_Material provided_
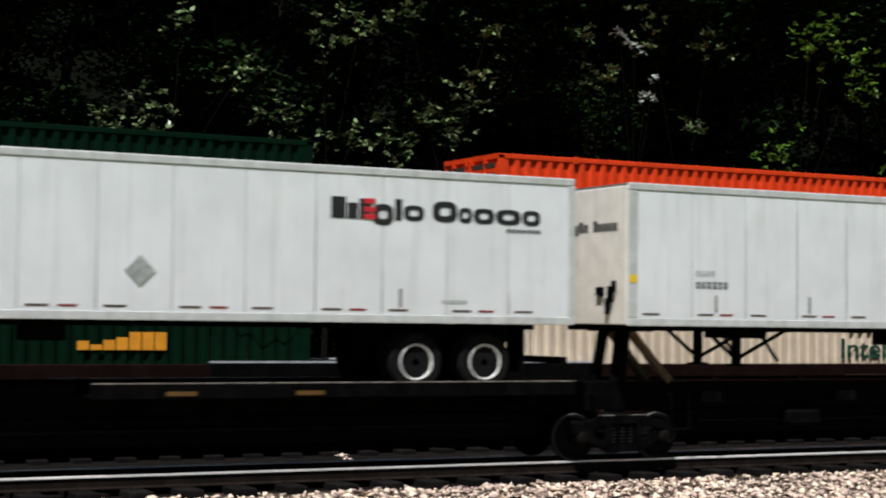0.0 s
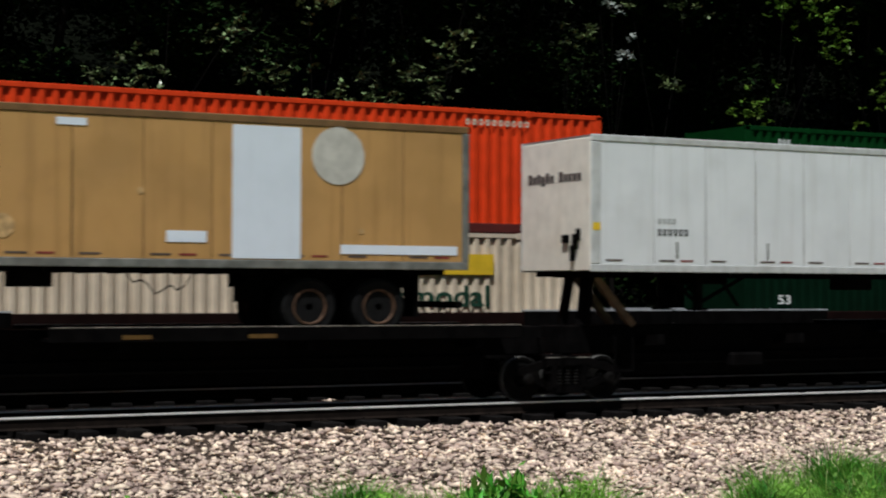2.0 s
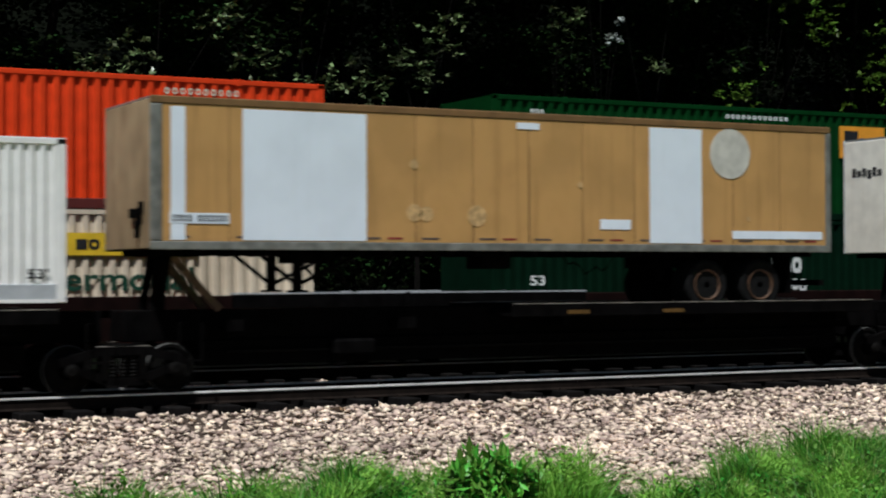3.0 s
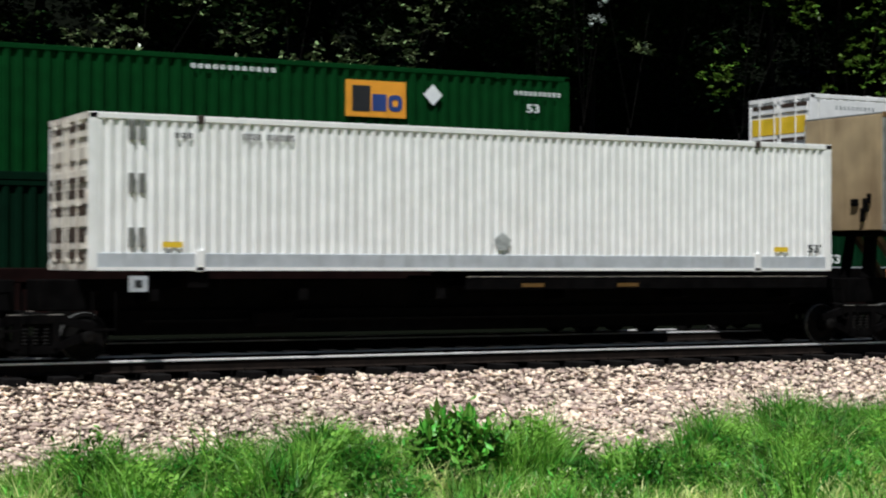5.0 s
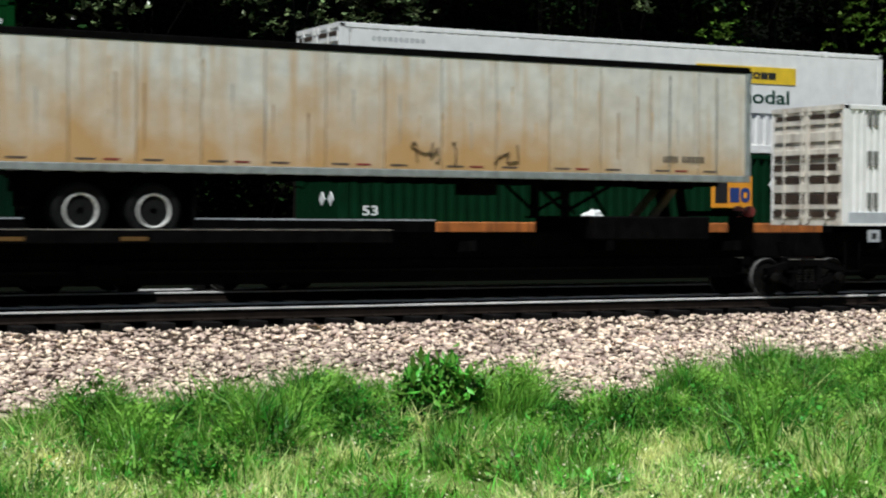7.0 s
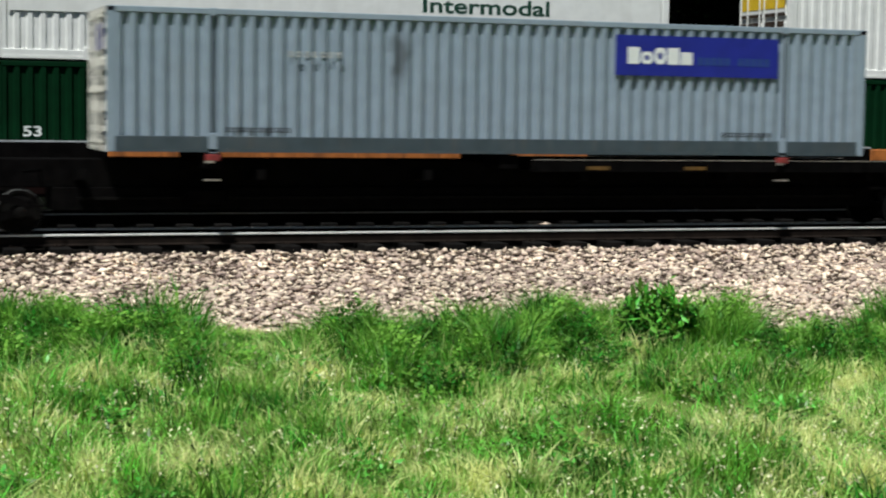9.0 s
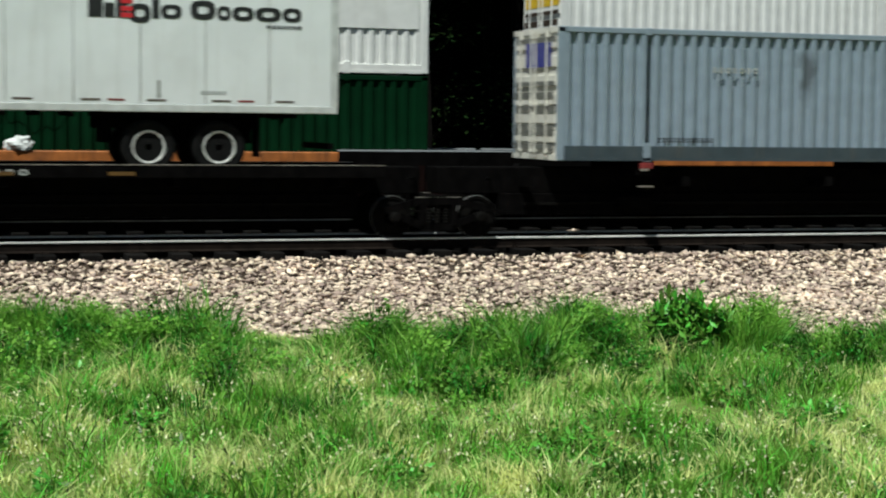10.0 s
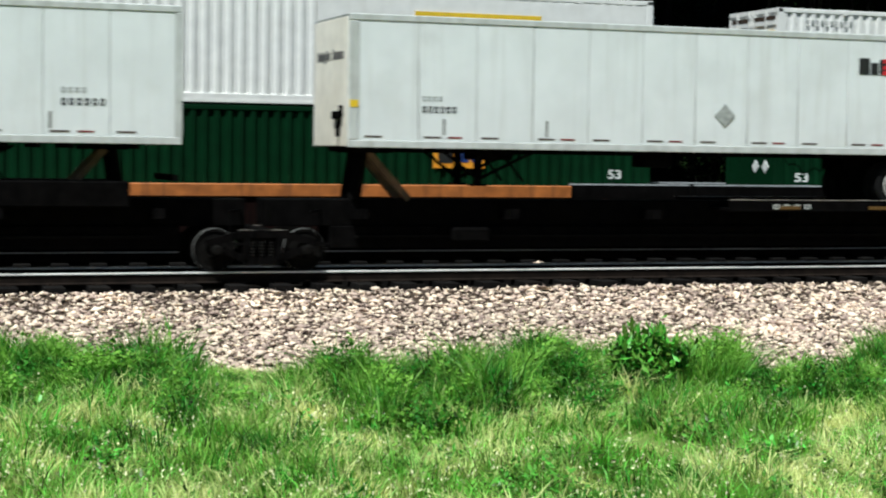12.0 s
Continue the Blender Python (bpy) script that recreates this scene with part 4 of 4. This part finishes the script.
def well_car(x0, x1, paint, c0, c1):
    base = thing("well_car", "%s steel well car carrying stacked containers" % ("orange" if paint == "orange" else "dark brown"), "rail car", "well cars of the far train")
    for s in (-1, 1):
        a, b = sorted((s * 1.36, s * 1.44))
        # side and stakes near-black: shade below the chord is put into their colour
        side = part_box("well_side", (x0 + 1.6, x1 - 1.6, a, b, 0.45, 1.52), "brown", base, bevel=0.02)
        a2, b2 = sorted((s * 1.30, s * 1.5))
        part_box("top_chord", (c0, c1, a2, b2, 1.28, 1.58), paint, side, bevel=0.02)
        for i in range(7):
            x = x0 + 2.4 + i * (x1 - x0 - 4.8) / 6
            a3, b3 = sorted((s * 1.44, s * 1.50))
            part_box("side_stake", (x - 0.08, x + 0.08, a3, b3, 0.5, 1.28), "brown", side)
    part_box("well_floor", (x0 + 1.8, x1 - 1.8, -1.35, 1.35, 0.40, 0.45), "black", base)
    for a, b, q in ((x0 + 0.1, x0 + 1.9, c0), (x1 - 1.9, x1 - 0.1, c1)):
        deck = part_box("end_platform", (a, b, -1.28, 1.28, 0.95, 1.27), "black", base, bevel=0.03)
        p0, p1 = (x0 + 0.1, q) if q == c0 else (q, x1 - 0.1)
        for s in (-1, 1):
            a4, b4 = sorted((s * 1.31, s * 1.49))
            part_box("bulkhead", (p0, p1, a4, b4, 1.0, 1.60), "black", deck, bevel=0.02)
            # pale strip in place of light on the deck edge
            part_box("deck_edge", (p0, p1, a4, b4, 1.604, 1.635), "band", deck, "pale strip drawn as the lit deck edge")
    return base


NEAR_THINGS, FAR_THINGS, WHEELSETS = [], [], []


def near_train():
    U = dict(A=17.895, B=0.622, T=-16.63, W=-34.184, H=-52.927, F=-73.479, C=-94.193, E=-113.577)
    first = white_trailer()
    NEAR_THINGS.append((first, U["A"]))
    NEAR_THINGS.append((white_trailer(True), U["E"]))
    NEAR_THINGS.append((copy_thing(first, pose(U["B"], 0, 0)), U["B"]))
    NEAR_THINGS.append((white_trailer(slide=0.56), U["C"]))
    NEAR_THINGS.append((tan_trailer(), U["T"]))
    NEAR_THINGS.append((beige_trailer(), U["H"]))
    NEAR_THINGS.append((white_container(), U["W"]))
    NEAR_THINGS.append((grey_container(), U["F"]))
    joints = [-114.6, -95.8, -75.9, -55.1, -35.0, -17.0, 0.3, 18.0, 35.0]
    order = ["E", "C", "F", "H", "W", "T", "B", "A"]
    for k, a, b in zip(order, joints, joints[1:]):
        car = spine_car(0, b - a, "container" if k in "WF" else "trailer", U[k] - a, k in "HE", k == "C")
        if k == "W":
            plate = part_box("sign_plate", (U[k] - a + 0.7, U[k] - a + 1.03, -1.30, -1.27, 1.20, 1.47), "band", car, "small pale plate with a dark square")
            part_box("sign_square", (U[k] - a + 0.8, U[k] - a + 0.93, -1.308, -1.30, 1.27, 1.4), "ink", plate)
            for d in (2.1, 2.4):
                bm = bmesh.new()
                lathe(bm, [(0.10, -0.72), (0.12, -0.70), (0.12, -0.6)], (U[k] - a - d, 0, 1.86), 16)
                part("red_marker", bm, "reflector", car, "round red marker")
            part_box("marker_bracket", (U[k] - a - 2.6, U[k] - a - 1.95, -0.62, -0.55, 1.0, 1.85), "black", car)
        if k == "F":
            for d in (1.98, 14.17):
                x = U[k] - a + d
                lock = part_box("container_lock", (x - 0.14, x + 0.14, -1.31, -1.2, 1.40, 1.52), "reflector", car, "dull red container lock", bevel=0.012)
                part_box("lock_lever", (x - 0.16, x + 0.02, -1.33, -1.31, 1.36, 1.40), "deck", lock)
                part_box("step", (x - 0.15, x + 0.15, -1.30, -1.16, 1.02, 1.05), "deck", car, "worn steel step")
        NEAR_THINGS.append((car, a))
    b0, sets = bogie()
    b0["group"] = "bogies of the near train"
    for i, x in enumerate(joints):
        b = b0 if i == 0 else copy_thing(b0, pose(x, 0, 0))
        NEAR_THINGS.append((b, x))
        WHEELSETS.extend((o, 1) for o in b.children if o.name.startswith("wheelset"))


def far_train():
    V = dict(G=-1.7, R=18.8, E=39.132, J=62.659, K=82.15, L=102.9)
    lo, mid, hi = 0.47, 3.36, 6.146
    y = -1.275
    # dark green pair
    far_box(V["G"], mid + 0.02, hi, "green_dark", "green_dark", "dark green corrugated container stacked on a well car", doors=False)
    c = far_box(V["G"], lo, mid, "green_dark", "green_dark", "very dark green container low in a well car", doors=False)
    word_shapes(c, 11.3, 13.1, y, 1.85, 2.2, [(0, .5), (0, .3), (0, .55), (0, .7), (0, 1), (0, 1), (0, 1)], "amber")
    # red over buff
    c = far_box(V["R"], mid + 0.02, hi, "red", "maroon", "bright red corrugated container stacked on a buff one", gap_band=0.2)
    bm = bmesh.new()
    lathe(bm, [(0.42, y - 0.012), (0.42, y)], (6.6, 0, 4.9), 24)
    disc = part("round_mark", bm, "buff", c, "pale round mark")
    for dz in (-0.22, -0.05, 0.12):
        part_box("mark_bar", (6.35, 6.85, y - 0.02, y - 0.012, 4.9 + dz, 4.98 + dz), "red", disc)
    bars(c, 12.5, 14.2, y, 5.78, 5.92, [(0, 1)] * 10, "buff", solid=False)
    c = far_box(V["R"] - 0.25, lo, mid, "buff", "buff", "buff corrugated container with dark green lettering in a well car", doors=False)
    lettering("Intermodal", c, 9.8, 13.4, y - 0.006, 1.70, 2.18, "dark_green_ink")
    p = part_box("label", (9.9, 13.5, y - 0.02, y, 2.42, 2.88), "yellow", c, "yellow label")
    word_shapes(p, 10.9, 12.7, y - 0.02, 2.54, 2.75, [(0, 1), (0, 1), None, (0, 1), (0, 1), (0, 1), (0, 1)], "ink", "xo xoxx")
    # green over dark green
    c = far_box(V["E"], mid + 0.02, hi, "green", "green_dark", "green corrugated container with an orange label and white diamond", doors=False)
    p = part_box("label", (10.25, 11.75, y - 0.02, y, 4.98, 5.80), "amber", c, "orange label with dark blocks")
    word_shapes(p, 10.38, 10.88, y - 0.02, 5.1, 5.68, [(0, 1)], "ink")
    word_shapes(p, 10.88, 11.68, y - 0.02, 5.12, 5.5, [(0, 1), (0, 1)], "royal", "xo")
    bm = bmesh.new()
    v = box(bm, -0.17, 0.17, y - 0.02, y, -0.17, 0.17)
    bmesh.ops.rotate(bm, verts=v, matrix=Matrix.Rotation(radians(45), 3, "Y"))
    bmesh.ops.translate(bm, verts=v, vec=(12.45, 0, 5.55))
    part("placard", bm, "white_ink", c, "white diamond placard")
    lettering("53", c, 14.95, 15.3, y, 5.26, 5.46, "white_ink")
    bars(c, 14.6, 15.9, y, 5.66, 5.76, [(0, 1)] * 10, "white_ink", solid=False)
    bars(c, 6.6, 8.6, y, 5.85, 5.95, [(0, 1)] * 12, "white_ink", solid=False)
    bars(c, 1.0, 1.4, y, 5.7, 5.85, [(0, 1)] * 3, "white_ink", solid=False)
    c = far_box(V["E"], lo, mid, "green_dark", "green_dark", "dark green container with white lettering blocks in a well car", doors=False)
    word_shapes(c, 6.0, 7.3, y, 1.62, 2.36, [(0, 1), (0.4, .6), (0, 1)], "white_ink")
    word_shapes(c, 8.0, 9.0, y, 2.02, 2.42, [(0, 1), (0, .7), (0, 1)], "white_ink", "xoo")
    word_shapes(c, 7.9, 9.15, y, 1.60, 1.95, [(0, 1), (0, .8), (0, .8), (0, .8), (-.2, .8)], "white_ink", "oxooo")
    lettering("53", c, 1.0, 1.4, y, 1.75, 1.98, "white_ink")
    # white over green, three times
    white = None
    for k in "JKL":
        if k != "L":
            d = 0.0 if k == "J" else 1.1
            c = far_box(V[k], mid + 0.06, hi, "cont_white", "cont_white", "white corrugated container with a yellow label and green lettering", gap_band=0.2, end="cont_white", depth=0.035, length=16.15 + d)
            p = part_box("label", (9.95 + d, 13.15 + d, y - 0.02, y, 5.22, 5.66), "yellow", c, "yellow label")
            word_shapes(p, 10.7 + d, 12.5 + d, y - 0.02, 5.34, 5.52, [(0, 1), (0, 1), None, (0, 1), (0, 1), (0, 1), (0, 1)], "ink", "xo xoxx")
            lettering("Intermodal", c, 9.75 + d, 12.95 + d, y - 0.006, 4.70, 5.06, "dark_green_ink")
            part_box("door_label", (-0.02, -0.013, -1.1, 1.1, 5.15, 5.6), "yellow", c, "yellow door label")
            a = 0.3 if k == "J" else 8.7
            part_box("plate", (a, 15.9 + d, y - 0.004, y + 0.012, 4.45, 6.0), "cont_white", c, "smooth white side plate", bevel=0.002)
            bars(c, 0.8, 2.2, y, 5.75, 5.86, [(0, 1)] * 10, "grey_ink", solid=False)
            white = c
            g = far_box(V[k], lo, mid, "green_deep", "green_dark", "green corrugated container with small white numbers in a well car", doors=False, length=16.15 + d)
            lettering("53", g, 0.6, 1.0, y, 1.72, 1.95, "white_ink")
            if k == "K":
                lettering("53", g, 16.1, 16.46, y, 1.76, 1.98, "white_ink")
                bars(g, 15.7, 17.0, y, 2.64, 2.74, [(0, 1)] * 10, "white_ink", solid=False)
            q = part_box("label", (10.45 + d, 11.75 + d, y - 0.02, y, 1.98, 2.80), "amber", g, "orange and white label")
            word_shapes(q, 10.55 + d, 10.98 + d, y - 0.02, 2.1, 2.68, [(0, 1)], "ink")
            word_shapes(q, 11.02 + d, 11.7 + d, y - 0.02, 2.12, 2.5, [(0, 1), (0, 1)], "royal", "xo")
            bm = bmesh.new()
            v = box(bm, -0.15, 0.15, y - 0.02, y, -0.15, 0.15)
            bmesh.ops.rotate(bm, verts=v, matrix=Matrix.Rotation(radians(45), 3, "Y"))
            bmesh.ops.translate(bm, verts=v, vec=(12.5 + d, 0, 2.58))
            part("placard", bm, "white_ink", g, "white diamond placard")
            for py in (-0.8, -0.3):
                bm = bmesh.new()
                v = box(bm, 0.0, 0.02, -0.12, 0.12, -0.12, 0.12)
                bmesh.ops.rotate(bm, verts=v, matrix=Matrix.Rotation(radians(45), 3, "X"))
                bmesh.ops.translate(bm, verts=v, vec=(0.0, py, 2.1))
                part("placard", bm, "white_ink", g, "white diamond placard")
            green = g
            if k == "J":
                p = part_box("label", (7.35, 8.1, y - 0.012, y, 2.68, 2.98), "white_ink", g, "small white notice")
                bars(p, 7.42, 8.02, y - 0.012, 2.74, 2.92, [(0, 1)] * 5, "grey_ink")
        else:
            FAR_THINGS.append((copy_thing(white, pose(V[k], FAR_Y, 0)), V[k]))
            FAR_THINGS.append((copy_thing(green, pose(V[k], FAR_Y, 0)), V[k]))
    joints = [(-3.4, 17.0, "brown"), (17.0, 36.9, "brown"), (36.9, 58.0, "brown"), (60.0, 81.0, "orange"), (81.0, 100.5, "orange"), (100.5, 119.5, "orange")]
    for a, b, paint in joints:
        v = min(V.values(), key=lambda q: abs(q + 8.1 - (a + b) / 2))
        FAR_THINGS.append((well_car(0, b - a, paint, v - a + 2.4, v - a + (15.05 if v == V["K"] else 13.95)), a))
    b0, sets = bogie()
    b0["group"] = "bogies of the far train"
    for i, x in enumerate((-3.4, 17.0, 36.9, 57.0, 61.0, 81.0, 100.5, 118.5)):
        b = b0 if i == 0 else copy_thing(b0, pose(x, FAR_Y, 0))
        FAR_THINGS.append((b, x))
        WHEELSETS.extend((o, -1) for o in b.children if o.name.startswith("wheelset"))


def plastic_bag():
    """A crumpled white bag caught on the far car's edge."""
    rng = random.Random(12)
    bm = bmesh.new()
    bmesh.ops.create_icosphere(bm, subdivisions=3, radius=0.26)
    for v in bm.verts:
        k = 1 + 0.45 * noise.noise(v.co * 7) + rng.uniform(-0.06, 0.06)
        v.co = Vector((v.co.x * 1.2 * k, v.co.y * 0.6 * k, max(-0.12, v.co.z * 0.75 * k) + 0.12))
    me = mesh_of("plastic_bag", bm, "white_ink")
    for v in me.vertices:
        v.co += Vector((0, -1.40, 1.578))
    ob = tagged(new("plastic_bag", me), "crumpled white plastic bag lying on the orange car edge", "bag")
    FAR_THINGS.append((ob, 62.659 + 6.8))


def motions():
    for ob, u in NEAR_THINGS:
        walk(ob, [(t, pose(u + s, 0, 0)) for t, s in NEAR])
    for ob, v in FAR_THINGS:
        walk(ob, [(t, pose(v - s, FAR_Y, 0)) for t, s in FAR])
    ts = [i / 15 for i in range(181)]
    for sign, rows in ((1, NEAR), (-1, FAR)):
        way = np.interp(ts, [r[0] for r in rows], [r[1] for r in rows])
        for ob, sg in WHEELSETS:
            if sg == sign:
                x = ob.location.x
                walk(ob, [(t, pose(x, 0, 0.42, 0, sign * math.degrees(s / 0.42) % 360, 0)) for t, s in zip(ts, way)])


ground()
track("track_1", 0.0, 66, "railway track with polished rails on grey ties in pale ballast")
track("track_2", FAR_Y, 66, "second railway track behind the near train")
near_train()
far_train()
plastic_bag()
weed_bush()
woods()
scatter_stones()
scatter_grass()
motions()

_Set task_
Write out again, exactly, the lines from the start of the listing up to the line containing "NEAR_THINGS, FAR_THINGS, WHEELSETS", with both ends and without pictures.

_Task answer_
0.0 s
2.0 s
3.0 s
5.0 s
7.0 s
9.0 s
10.0 s
12.0 s
Continue the Blender Python (bpy) script that recreates this scene with part 4 of 4. This part finishes the script.
def well_car(x0, x1, paint, c0, c1):
    base = thing("well_car", "%s steel well car carrying stacked containers" % ("orange" if paint == "orange" else "dark brown"), "rail car", "well cars of the far train")
    for s in (-1, 1):
        a, b = sorted((s * 1.36, s * 1.44))
        # side and stakes near-black: shade below the chord is put into their colour
        side = part_box("well_side", (x0 + 1.6, x1 - 1.6, a, b, 0.45, 1.52), "brown", base, bevel=0.02)
        a2, b2 = sorted((s * 1.30, s * 1.5))
        part_box("top_chord", (c0, c1, a2, b2, 1.28, 1.58), paint, side, bevel=0.02)
        for i in range(7):
            x = x0 + 2.4 + i * (x1 - x0 - 4.8) / 6
            a3, b3 = sorted((s * 1.44, s * 1.50))
            part_box("side_stake", (x - 0.08, x + 0.08, a3, b3, 0.5, 1.28), "brown", side)
    part_box("well_floor", (x0 + 1.8, x1 - 1.8, -1.35, 1.35, 0.40, 0.45), "black", base)
    for a, b, q in ((x0 + 0.1, x0 + 1.9, c0), (x1 - 1.9, x1 - 0.1, c1)):
        deck = part_box("end_platform", (a, b, -1.28, 1.28, 0.95, 1.27), "black", base, bevel=0.03)
        p0, p1 = (x0 + 0.1, q) if q == c0 else (q, x1 - 0.1)
        for s in (-1, 1):
            a4, b4 = sorted((s * 1.31, s * 1.49))
            part_box("bulkhead", (p0, p1, a4, b4, 1.0, 1.60), "black", deck, bevel=0.02)
            # pale strip in place of light on the deck edge
            part_box("deck_edge", (p0, p1, a4, b4, 1.604, 1.635), "band", deck, "pale strip drawn as the lit deck edge")
    return base


NEAR_THINGS, FAR_THINGS, WHEELSETS = [], [], []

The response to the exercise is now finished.